Malgré la pollution engendrée, les dégâts qu’il est susceptible de poser autour des mines, et son statut d’énergie fossile, la consommation de charbon est vouée à croître. "Dans l’état actuel des choses, on ne voit pas comment limiter la croissance de la consommation de charbon", exprime Jean-Marie Martin-Amouroux. En cause : la croissance démographique, dans des pays qui, économiquement, peuvent difficilement accéder à d’autres ressources pour produire leur électricité. En Asie et en Afrique, les deux régions du monde pour lesquelles la population est la plus appelée à augmenter. "Actuellement, on ne sait pas produire de l’électricité à un prix plus bas que celui des centrales à charbon. Sauf si vous vivez sur un gisement de gaz, évidemment…", conclut fataliste, le chercheur.

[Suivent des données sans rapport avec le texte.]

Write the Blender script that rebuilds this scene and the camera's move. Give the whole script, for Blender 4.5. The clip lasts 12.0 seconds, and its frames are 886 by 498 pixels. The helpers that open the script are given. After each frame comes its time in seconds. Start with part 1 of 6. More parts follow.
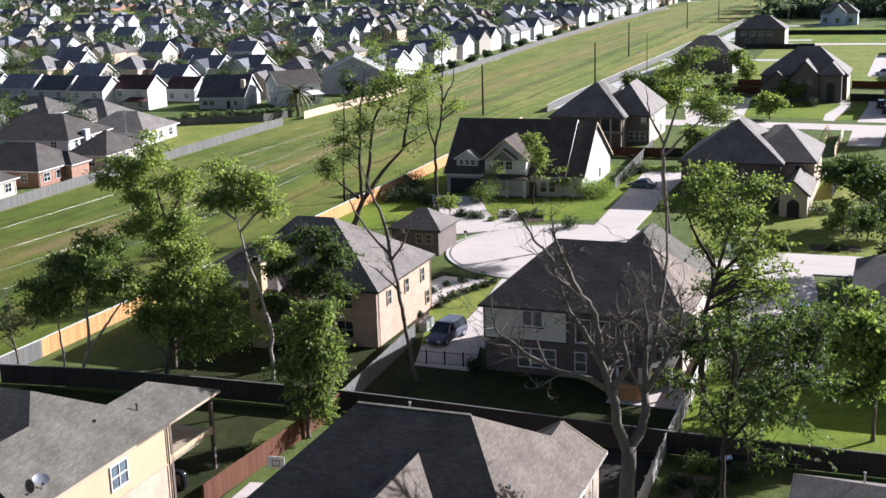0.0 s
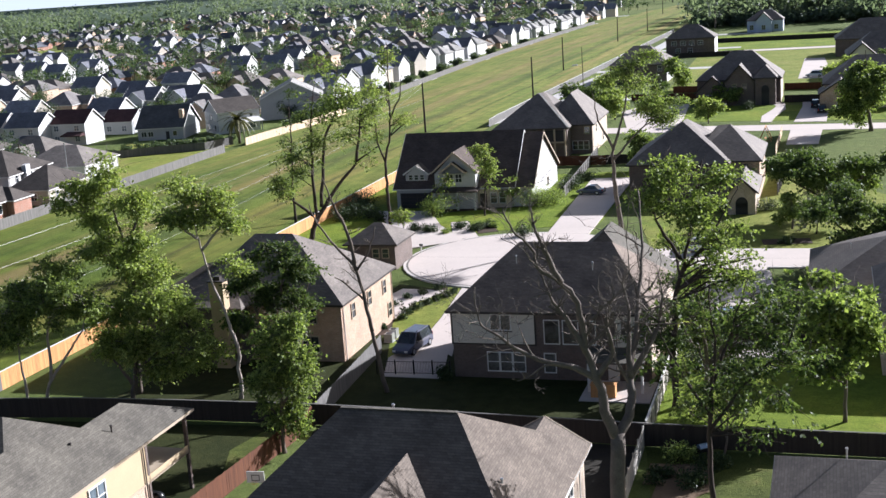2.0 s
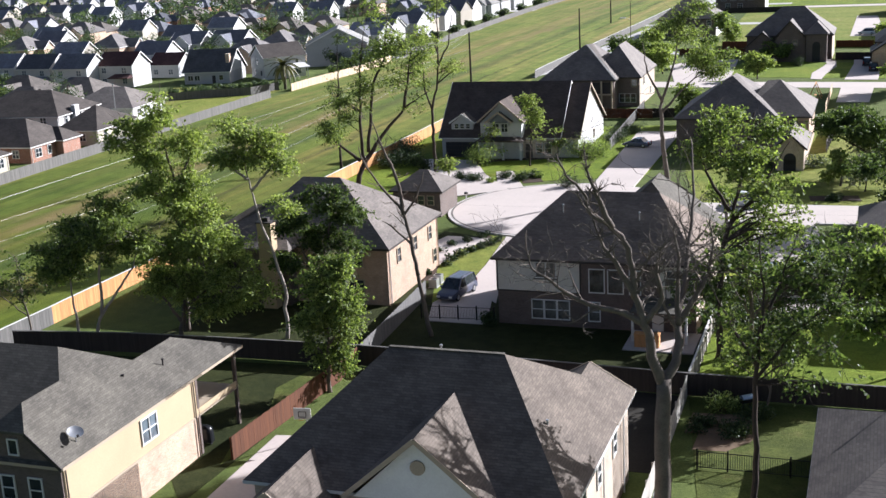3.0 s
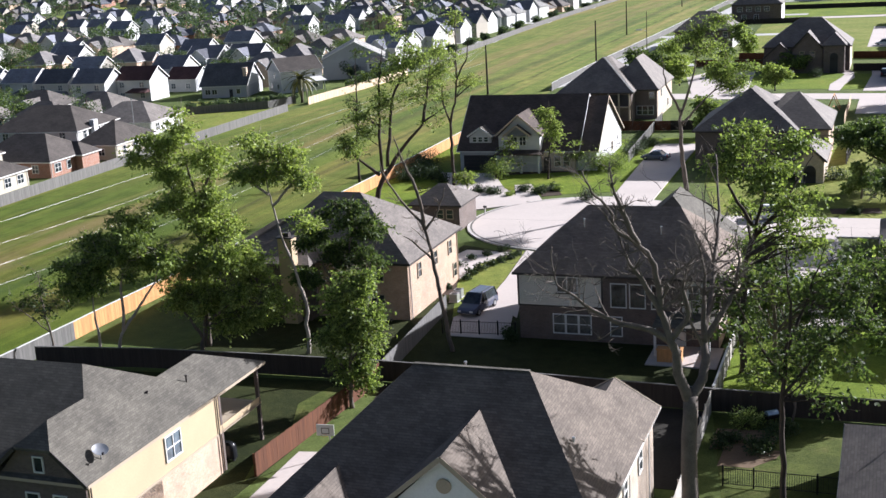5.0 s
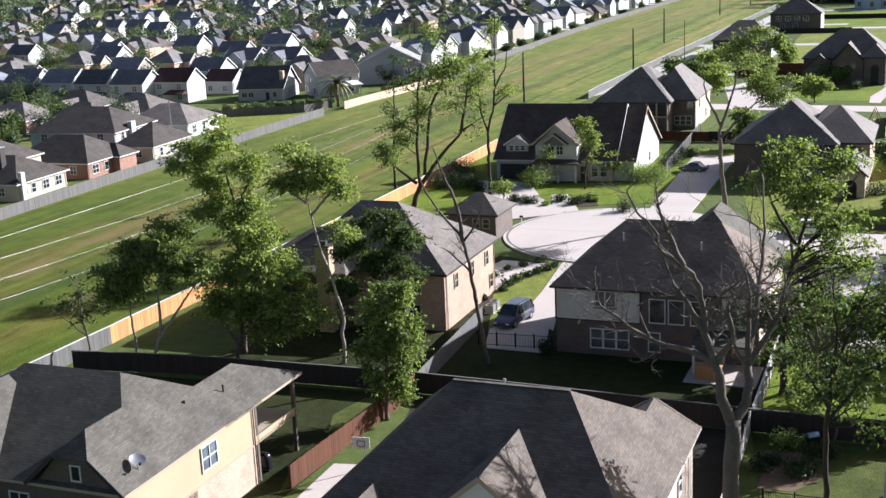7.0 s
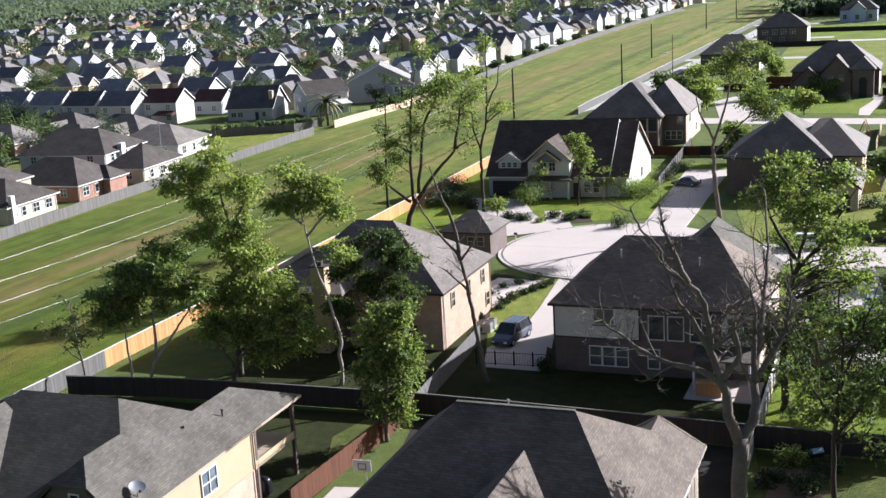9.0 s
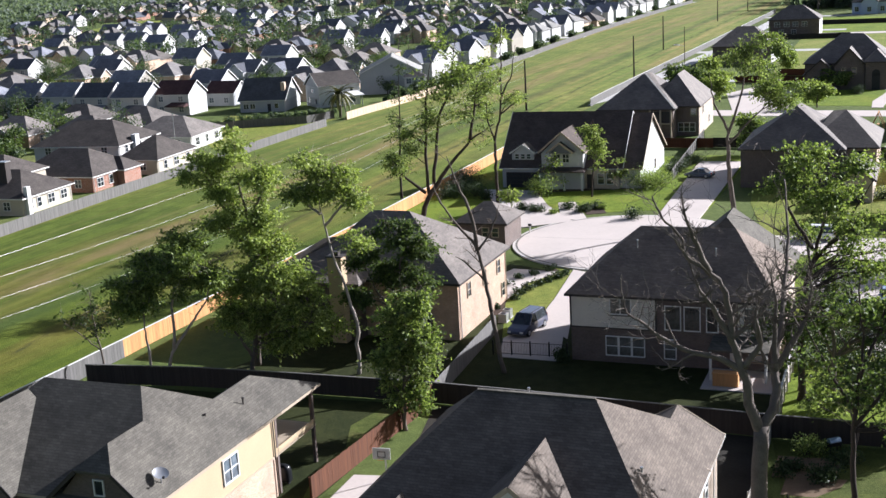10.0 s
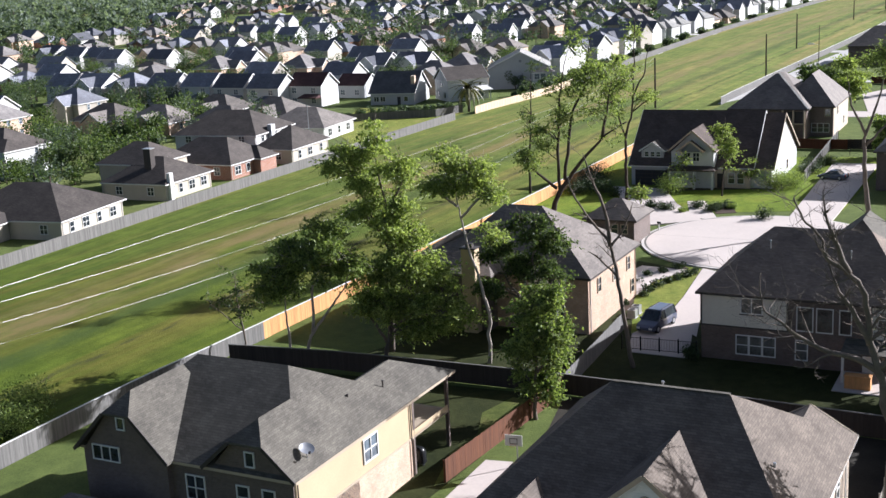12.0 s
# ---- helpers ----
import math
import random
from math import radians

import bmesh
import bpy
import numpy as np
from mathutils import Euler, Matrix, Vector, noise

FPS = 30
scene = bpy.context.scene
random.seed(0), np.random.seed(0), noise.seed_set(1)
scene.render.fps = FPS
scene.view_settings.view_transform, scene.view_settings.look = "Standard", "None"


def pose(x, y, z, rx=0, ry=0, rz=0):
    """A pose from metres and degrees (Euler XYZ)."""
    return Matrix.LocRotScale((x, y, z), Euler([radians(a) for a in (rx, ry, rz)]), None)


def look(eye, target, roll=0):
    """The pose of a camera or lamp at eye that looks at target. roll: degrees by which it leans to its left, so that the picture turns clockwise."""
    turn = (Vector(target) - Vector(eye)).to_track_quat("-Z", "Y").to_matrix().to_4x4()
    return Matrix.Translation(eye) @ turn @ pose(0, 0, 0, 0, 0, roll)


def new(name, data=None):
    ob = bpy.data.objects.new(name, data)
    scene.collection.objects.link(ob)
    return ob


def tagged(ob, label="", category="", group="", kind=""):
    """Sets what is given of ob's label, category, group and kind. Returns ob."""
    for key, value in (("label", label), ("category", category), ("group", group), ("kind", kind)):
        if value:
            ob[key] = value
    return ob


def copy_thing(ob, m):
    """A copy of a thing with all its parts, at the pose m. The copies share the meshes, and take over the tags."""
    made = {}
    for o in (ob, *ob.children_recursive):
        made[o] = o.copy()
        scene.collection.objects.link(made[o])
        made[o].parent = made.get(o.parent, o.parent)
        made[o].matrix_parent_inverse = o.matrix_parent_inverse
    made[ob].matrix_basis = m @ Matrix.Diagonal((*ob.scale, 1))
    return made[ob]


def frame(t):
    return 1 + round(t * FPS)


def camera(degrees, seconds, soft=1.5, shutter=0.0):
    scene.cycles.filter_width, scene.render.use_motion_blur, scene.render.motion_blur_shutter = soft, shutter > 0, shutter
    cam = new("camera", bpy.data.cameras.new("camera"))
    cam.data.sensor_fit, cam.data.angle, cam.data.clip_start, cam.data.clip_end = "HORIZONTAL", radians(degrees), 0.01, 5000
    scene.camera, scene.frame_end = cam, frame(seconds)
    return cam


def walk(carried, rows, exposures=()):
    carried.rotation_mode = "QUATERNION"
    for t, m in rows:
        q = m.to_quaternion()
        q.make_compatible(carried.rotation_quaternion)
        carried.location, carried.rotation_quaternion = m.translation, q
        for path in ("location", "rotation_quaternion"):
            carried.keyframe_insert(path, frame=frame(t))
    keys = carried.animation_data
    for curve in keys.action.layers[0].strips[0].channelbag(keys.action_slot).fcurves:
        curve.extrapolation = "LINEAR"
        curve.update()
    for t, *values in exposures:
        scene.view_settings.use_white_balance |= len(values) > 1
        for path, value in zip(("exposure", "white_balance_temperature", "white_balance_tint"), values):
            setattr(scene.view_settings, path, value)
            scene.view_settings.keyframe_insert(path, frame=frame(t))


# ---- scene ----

Pour lui, "la seule manière de renchérir le charbon, c’est d’appliquer des normes énergétiques strictes, type obligation de mettre en place du captage/stockage de CO2."
Quelles réserves ?
Contrairement au pétrole, le charbon est doté de très nombreuses réserves. Autrement dit, on peut encore l'exploiter un moment sans se préoccuper de sa raréfaction. "Ces réserves prouvées sont de l'ordre de 1 000 milliards de tonnes, avance Jean-Marie Martin-Amouroux. Et les ressources, c'est-à-dire tout ce que les géologues pensent qu'on pourrait exploiter, sont vingt fois supérieures, soit 20 000 milliards de tonnes. Alors qu'à l'heure actuelle, on exploite 6 millions de tonnes par an."
A quoi sert-il ?
40% de l'électricité mondiale est produite à partir de charbon, suivi par le gaz naturel à 23%. Les énergies renouvelables type photovoltaïque ou éolien ne représentent que 5% de la production mondiale d'électricité.
Inversement, 62% du charbon sert à produire de l'électricité. Dans les 38% restant, 9% servent à la sidérurgie. Le charbon est ressource "irremplaçable" dans ce secteur selon Jean-Marie Martin-Amouroux. car nécessaire pour réduire le minerai de fer. En revanche, pour ses autres utilisations "il serait remplaçable par une autre source d'énergie... sauf que c'est le moins cher !" relate le chercheur.